L’un des grands plaisirs que me procure l’écriture, c’est de pouvoir imaginer des lieux et des univers qui m’émerveillent et qui me sortent de mon quotidien. Trèfle est en grande partie une ode à la nature, aux territoires plus sauvages qui nous entourent et qui, personnellement, ne cessent de me fasciner. J’ai voulu donner à la nature une grande place dans cet album et lui donner un rôle bienveillant et enveloppant. J’ai toujours hâte de me promener en forêt, parce que c’est l’écosystème où je me sens le mieux.

Est-ce que, comme Trèfle, il vous est difficile de faire des choix, car toutes les options semblent parfois intéressantes?
À la différence de Trèfle, je ne suis pas une personne qui hésite ou qui envisage toutes les options possibles avant de faire un choix. Cela dit, à l’origine de l’histoire, il y a une réflexion plus sérieuse sur la prise de décision. Je me suis demandé et j’ai observé comment les gens autour de moi exerçaient leurs choix : en identifiant leurs désirs, en faisant le vide en eux, en écoutant leur intuition ou en suivant les conseils des autres. J’ai aussi constaté que les gens étaient souvent angoissés par leurs décisions, qu’ils avaient peur de se tromper, de regretter, ils avaient peur du risque ou de l’échec. J’ai pensé qu’il en était de même pour les enfants et que ce sujet allait les interpeller, les toucher. Prendre une décision, ce n’est pas toujours facile même pour un enfant.

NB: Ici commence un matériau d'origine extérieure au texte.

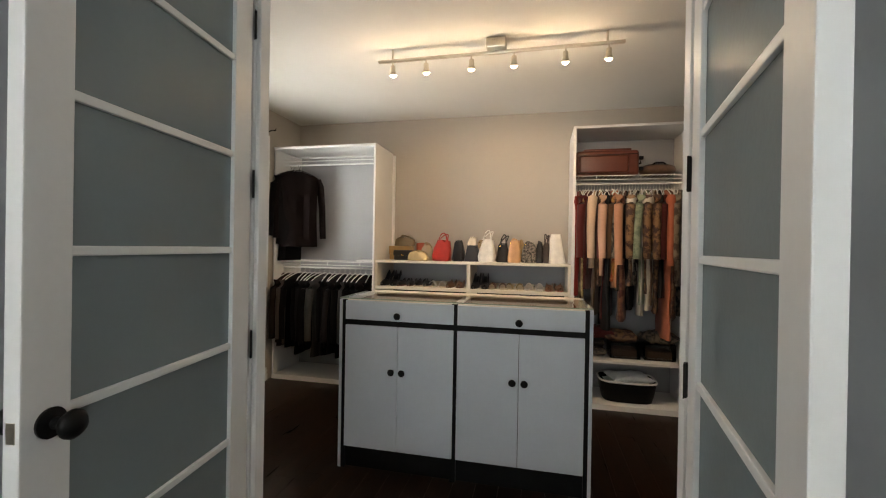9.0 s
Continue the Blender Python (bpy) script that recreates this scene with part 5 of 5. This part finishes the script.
for i, (x, z, w, lab) in enumerate(((3.02, 0.50, 0.30, "black patterned sweater folded on the pile"), (3.27, 0.555, 0.26, "dark folded scarf on the plastic box"), (3.05, 0.575, 0.28, "dark brown knit folded on the pile"), (3.56, 0.555, 0.26, "charcoal folded shawl on the plastic box"))):
    b = tagged(new("folded_clothes"), lab, "clothes", "folded clothes in the wardrobe")
    bm, _ = cushion_mesh(w, 0.24, 0.085, seed=60 + i, power=0.35, wrinkle=0.022)
    b.matrix_basis = pose(x, 3.47, z + 0.035, 90, 0, 7 * i - 9)
    part("cloth", bm, DARKS[i % 4][0], b, smooth=True)
bin_ = thing("waste_bin", (4.02, 3.36, 0.046), "white round plastic bin in the wardrobe", "bin")
part("tub", lathe([(0.105, 0.0), (0.115, 0.14), (0.125, 0.29), (0.129, 0.295), (0.121, 0.292), (0.105, 0.02)], 28), M_WLAM, bin_, smooth=True)
fl = thing("folder", (0.93, 3.40, 1.166), "pale folders lying on the wire shelf", "folder")
part("sheets", boxes((-0.10, 0.12, -0.11, 0.13, 0.0, 0.010), (-0.09, 0.125, -0.12, 0.12, 0.0105, 0.018)), M_WLAM, fl)

# ---- floorboards ----
def floorboards():
    rng = random.Random(21)
    bw = 0.125
    lengths = {}
    for L in (0.62, 0.93, 1.24):
        me = bpy.data.meshes.new("floorboard")
        bm = box(-bw / 2 + 0.0004, bw / 2 - 0.0004, 0.0005, L - 0.0005, -0.012, 0.0)
        top = [e for e in bm.edges if all(v.co.z > -0.001 for v in e.verts)]
        bmesh.ops.bevel(bm, geom=top, offset=0.0007, segments=1, affect="EDGES")
        bm.to_mesh(me)
        bm.free()
        me.materials.append(M_WOOD)
        lengths[L] = me
    rest = bmesh.new()
    n = 0
    k = 0
    x = 0.0
    while x < 5.2:
        y = -4.12 - rng.uniform(0, 0.5)
        while y < 3.62:
            L = rng.choice((0.62, 0.93, 1.24, 1.24))
            if 1.0 < x < 4.0 and -1.4 < y < 3.68 - L and n < 295:
                o = new("floorboard", lengths[L])
                o.parent = FLOOR
                o.location = (x + bw / 2, y, 0)
                n += 1
            else:
                add_box(rest, x + 0.0004, x + bw - 0.0004, max(y, -4.2) + 0.0005, min(y + L, 3.70) - 0.0005, -0.012, 0.0)
            y += L
        x += bw
    tagged(part("floorboards", rest, M_WOOD, FLOOR), kind="stuff")


wn2, wl2 = M_WOOD.node_tree.nodes, M_WOOD.node_tree.links
info, geo, hsv = wn2.new("ShaderNodeObjectInfo"), wn2.new("ShaderNodeNewGeometry"), wn2.new("ShaderNodeHueSaturation")
addr, mr, mp = wn2.new("ShaderNodeMath"), wn2.new("ShaderNodeMapRange"), wn2.new("ShaderNodeMapping")
addr.operation = "ADD"
wl2.new(info.outputs["Random"], addr.inputs[0]), wl2.new(geo.outputs["Random Per Island"], addr.inputs[1])
mr.inputs["From Max"].default_value, mr.inputs["To Min"].default_value, mr.inputs["To Max"].default_value = 2.0, 0.62, 1.45
wl2.new(addr.outputs[0], mr.inputs["Value"]), wl2.new(mr.outputs[0], hsv.inputs["Value"])
wl2.new(wn2["Color Ramp"].outputs[0], hsv.inputs["Color"]), wl2.new(hsv.outputs[0], wn2["Principled BSDF"].inputs["Base Color"])
mp.inputs["Scale"].default_value = (9.0, 0.8, 1.0)
for nd in wn2:
    if nd.bl_idname == "ShaderNodeTexNoise":
        wl2.new(mp.outputs[0], nd.inputs["Vector"])
    if nd.bl_idname == "ShaderNodeTexCoord":
        wl2.new(nd.outputs["Object"], mp.inputs["Vector"])
floorboards()
M_WOOD.node_tree.nodes["Principled BSDF"].inputs["Specular IOR Level"].default_value = 0.22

De tous vos ouvrages, celui-ci semble celui dont la morale est la plus explicite : écouter la voix de son cœur. Pourquoi souhaitiez-vous partager ce message avec vos petits lecteurs?
Il est vrai que mon intention semble clairement explicitée dans la conclusion de l’histoire. Un peu à la manière d’un proverbe. J’ai longtemps tergiversé sur cette phrase finale. [rires] Dans l’histoire, Trèfle emprunte à peu près tous les chemins avant de prendre une décision : en demandant autour d’elle, en inspirant profondément, en réfléchissant longtemps, en suivant son intuition, en écoutant sa tête ou son cœur… Pour finir, je pense que j’ai voulu répondre à la question que je me suis posée en commençant l’écriture de cet album. Sur quoi devrions-nous fonder nos décisions? Même si « écouter la voix de son cœur » peut paraître réducteur, mièvre et moraliste, c’est le fruit de ma réflexion personnelle sur le sujet. Et puisque ce constat me confortait, j’ai souhaité le partager avec les petits lecteurs, malgré son côté moralisateur. L’image de « la voix du cœur », c’est une métaphore ou un concept que les enfants peuvent comprendre. Je n’allais pas parler de Hume, de Spinoza, de Sartre, de pulsion, de phénoménologie du désir et d’inconscient. [rires, encore] Par ailleurs, les décisions à prendre au quotidien ne sont pas toutes morales ou très importantes, mais elles demeurent, d’une façon ou d’une autre, individuelles et subjectives. Je crois sincèrement que le mieux, c’est de s’écouter soi-même, de respecter ses valeurs et son éthique personnelle quand vient le temps de prendre une décision.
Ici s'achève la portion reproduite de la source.